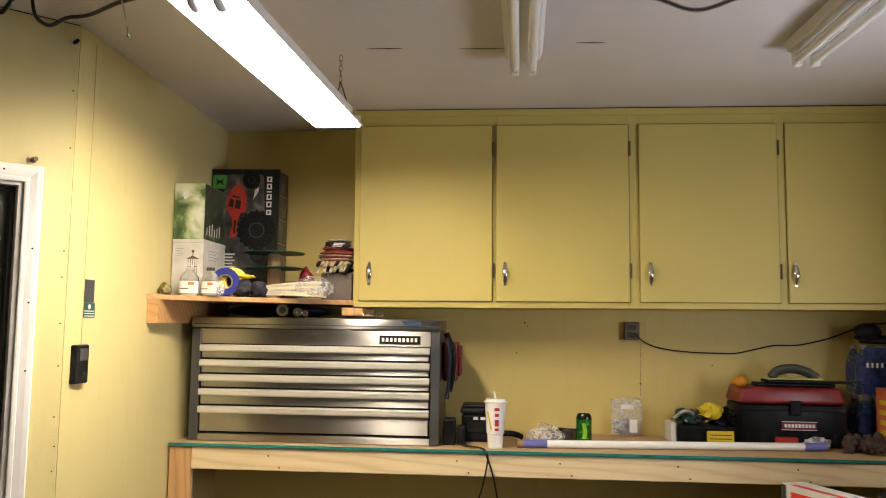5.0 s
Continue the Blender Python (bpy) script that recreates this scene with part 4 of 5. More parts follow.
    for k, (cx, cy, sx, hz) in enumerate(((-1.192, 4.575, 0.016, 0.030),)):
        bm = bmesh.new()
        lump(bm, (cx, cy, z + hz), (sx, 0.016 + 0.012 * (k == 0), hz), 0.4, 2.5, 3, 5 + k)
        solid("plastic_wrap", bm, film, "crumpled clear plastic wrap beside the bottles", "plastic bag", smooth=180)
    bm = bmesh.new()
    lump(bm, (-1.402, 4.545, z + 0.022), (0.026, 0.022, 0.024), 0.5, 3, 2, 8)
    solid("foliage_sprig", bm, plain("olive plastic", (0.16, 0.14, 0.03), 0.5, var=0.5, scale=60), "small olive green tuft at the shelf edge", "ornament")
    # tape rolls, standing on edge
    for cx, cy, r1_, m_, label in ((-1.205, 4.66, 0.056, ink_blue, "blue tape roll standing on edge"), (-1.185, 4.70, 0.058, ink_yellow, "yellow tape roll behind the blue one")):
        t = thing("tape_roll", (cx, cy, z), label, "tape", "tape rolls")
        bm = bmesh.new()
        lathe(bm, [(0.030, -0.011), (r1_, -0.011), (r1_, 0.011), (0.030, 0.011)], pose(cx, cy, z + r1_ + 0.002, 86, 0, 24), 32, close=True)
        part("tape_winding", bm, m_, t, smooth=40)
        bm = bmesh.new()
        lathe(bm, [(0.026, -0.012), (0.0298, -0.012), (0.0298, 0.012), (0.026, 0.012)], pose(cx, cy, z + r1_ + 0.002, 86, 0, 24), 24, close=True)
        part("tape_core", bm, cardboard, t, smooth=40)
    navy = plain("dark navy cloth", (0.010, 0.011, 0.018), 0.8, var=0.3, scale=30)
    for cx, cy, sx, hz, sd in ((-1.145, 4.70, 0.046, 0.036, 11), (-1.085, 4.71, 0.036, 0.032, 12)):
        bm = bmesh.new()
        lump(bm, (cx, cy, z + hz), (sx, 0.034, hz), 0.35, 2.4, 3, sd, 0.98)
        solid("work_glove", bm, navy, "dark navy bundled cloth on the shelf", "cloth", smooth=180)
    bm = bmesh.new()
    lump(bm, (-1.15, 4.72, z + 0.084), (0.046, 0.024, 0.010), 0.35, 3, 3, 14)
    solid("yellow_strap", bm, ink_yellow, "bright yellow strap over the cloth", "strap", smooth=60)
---
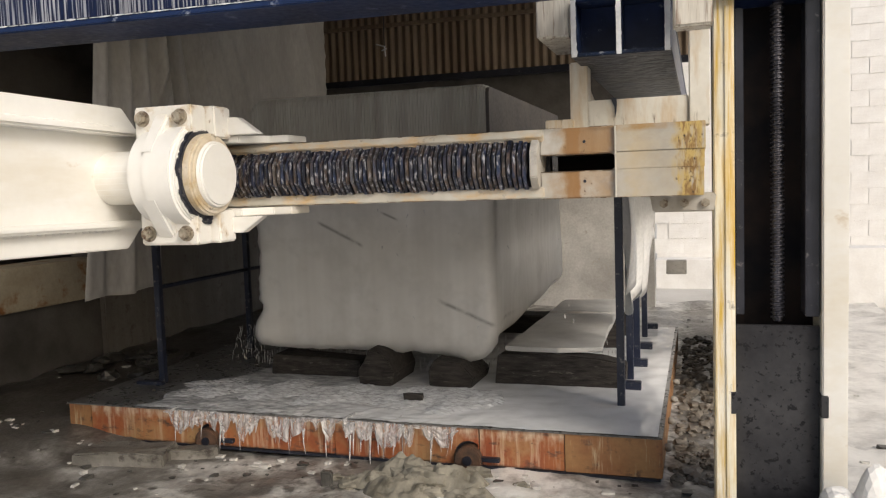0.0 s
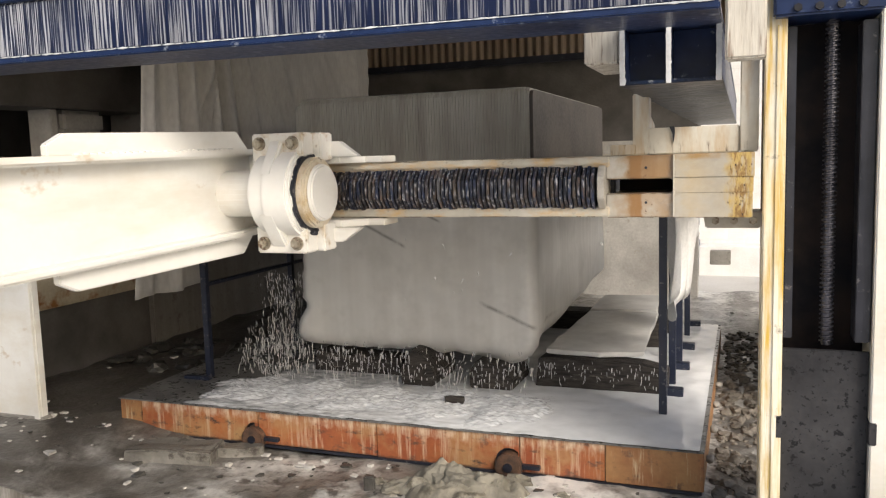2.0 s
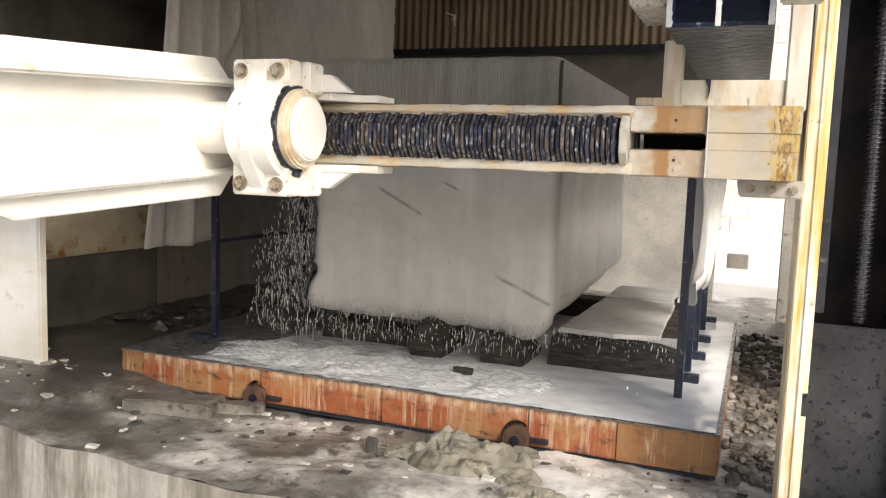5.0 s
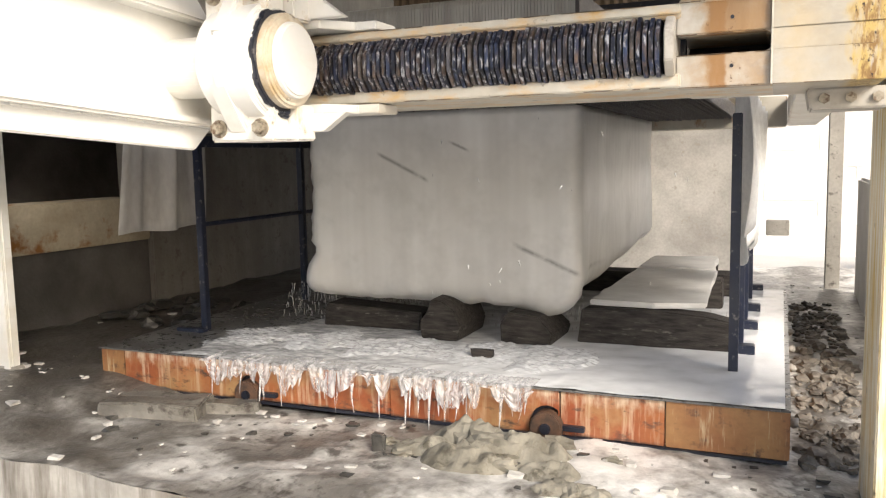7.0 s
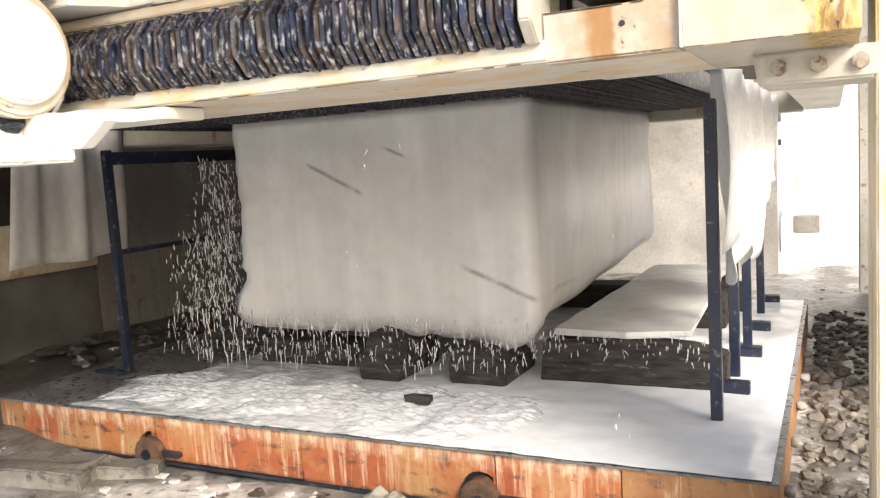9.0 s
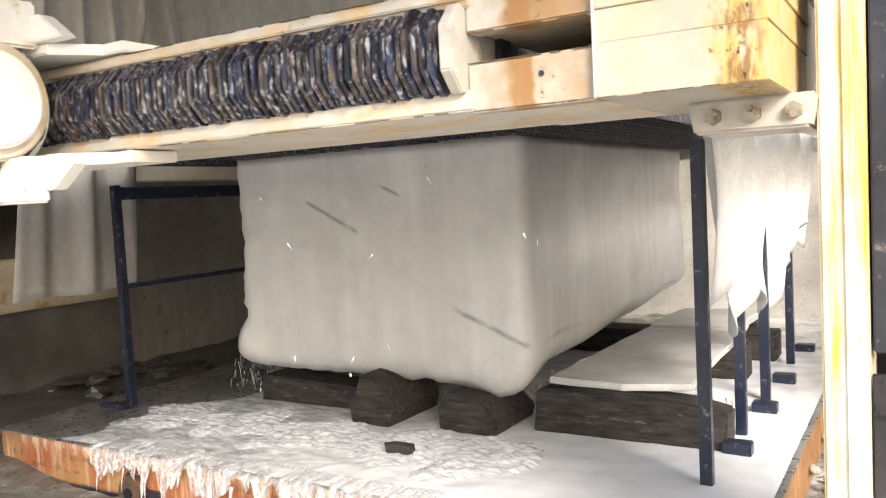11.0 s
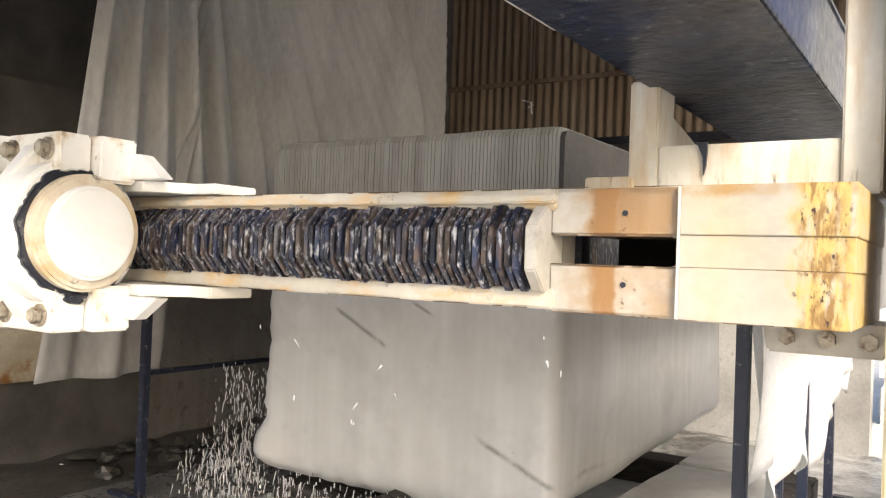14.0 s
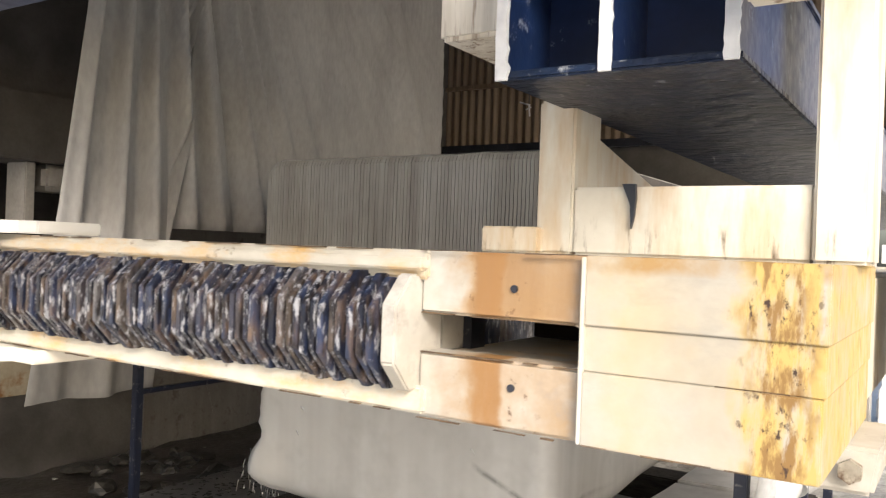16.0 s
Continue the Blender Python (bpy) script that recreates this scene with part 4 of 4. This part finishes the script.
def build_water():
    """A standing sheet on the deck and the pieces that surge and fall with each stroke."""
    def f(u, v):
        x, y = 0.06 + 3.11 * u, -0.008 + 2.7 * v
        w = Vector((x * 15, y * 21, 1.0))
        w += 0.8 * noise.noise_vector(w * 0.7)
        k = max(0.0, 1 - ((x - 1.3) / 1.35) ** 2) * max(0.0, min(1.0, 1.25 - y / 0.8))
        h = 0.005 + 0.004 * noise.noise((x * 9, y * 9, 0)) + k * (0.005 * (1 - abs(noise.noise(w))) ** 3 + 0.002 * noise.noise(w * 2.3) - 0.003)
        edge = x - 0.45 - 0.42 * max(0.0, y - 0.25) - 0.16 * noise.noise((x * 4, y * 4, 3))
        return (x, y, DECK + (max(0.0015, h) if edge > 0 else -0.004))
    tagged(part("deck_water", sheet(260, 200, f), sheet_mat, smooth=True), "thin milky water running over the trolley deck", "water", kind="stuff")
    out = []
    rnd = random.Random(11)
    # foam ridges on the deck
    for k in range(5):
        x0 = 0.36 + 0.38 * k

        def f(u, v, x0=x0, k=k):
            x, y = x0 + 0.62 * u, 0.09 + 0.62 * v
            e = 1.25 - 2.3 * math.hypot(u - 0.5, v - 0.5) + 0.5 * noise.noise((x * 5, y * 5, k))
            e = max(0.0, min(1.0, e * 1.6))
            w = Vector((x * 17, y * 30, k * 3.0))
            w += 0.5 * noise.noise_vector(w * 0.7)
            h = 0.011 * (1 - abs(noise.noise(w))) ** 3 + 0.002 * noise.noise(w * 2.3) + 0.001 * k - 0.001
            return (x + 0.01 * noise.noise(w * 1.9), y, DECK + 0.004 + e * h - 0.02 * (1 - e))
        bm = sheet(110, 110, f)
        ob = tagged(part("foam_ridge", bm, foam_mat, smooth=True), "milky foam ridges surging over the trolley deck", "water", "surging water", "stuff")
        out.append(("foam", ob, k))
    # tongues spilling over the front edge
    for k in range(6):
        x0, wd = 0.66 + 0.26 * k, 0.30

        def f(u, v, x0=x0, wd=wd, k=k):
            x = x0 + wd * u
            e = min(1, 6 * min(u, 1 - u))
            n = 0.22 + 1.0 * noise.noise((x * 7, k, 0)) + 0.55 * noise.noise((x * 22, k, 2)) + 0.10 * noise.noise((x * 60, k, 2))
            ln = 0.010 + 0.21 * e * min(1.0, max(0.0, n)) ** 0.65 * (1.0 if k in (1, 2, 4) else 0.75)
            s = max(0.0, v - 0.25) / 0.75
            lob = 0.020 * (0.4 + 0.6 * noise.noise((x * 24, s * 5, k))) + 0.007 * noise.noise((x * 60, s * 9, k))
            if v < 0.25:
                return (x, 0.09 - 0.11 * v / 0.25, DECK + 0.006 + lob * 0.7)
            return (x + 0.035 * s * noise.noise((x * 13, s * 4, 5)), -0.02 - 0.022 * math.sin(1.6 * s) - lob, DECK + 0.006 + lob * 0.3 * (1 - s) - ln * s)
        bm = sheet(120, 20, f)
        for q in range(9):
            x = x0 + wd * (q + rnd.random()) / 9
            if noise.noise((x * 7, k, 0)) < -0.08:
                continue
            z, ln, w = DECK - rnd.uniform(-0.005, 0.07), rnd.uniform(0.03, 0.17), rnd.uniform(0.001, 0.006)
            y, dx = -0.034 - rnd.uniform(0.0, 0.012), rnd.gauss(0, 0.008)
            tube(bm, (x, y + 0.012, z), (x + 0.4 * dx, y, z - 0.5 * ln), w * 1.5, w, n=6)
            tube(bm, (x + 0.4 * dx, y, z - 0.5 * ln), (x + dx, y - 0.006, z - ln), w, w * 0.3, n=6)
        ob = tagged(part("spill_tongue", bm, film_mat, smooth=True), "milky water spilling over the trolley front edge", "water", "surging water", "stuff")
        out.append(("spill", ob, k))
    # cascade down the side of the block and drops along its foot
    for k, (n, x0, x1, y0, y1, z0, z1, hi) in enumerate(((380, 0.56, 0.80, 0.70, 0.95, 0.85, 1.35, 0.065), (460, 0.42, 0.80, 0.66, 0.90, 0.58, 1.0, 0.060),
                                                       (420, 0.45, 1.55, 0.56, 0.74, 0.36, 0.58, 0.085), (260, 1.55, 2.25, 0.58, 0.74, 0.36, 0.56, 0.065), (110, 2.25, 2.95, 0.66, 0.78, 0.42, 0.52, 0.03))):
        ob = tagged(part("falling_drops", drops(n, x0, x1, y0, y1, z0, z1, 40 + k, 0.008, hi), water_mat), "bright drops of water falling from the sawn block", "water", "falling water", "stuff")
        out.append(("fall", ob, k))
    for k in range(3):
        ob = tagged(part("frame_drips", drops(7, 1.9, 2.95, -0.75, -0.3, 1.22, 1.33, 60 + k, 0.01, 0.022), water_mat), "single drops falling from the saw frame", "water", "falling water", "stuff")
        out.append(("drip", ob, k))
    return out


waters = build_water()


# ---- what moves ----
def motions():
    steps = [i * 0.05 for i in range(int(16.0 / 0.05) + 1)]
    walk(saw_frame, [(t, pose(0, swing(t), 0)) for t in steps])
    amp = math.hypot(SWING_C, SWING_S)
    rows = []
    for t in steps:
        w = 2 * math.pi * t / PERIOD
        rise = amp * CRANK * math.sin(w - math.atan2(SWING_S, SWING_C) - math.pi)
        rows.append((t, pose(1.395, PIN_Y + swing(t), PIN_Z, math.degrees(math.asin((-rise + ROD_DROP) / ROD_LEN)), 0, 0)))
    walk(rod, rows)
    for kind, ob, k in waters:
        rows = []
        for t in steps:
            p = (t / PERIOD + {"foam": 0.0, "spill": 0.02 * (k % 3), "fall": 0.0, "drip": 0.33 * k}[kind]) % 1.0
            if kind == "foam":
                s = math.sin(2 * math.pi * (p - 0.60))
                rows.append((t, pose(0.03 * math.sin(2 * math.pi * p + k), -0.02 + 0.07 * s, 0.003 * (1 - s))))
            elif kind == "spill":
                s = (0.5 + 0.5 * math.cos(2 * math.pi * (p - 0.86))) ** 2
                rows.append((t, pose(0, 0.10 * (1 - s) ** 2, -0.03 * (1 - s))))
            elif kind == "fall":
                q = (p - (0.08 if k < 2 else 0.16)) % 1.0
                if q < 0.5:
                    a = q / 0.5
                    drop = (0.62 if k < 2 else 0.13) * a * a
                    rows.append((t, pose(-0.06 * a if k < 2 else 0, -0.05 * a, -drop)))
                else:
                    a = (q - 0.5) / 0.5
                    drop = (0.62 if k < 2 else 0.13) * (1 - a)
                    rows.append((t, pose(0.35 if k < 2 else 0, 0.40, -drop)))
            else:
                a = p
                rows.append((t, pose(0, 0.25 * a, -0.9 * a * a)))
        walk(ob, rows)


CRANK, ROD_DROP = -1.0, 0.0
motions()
...
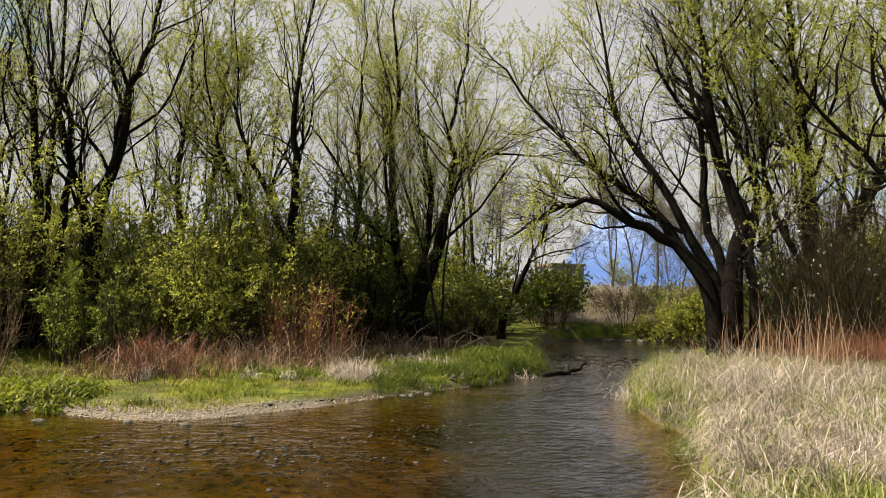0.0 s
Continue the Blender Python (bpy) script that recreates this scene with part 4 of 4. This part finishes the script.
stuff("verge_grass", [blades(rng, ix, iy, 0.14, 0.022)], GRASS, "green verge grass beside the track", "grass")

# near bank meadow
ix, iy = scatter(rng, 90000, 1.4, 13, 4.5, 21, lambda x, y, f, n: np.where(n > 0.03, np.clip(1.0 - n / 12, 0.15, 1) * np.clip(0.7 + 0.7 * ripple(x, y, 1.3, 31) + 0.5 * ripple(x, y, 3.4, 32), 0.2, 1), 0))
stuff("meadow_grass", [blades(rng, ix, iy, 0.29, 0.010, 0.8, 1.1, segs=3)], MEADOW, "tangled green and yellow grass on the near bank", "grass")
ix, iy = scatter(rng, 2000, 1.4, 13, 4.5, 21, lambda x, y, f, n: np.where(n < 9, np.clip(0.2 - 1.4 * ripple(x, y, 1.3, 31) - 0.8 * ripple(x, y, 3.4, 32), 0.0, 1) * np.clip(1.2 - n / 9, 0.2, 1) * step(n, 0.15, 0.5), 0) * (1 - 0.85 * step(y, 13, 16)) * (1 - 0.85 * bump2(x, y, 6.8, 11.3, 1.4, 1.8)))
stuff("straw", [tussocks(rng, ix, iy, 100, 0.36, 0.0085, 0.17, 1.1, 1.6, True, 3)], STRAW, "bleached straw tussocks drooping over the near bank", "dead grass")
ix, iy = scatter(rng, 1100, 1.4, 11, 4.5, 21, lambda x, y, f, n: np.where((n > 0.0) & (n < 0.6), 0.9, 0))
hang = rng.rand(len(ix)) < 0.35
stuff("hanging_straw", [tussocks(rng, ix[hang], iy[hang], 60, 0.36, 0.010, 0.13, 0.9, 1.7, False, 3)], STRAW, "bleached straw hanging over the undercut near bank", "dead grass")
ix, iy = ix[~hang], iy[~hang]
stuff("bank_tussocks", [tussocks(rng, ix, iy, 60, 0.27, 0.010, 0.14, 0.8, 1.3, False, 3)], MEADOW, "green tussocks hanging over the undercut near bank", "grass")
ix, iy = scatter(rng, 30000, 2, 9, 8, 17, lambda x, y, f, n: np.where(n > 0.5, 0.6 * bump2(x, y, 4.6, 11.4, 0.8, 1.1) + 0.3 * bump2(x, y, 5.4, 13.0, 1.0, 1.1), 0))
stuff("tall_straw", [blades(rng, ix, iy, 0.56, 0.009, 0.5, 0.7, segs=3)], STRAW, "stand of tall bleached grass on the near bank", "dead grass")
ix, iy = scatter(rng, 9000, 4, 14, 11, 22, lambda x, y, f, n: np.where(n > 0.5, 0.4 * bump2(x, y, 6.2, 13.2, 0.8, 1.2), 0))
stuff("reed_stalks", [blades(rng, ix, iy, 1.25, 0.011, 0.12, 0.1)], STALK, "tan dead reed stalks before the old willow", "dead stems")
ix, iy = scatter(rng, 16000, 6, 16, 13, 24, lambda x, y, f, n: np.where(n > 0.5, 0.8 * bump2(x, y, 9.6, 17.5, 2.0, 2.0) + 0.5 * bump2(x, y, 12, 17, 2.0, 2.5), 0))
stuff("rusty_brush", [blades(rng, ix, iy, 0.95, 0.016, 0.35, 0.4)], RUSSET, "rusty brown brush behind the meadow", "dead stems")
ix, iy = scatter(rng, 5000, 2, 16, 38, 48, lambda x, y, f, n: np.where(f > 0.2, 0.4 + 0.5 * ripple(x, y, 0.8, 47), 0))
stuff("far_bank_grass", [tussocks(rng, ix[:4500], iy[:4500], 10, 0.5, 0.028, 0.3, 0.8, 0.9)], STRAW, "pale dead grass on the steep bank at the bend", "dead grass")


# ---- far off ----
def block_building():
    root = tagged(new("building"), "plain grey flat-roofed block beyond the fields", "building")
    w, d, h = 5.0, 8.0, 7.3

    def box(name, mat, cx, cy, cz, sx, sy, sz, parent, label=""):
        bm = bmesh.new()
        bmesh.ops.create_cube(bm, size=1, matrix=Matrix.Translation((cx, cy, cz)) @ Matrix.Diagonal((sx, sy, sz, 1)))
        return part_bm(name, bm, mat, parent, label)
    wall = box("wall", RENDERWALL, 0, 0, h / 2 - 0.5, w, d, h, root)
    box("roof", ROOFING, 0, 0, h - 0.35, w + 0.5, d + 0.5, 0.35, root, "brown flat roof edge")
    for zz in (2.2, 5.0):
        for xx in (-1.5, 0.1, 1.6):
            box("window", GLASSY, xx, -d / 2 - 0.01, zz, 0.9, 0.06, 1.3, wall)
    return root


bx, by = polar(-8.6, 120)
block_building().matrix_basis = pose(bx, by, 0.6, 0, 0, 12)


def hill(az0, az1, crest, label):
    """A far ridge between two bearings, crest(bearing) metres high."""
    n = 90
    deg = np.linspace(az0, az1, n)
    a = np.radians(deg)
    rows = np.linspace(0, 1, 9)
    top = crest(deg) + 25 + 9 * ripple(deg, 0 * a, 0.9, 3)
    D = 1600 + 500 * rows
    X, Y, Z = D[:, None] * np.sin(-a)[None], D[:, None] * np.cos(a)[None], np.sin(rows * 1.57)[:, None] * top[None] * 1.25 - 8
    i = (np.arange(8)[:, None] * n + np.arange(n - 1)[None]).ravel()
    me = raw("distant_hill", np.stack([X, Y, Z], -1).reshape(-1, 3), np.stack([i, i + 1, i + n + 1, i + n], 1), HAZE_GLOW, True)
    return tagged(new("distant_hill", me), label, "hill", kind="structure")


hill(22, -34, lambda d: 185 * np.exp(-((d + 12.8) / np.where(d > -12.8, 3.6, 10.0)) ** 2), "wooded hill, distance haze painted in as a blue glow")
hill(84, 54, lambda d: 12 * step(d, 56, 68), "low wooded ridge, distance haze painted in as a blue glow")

• What is needed: Work through the data and report how many of its lines hold the word "that", giving only the figure.

• Complete response: 4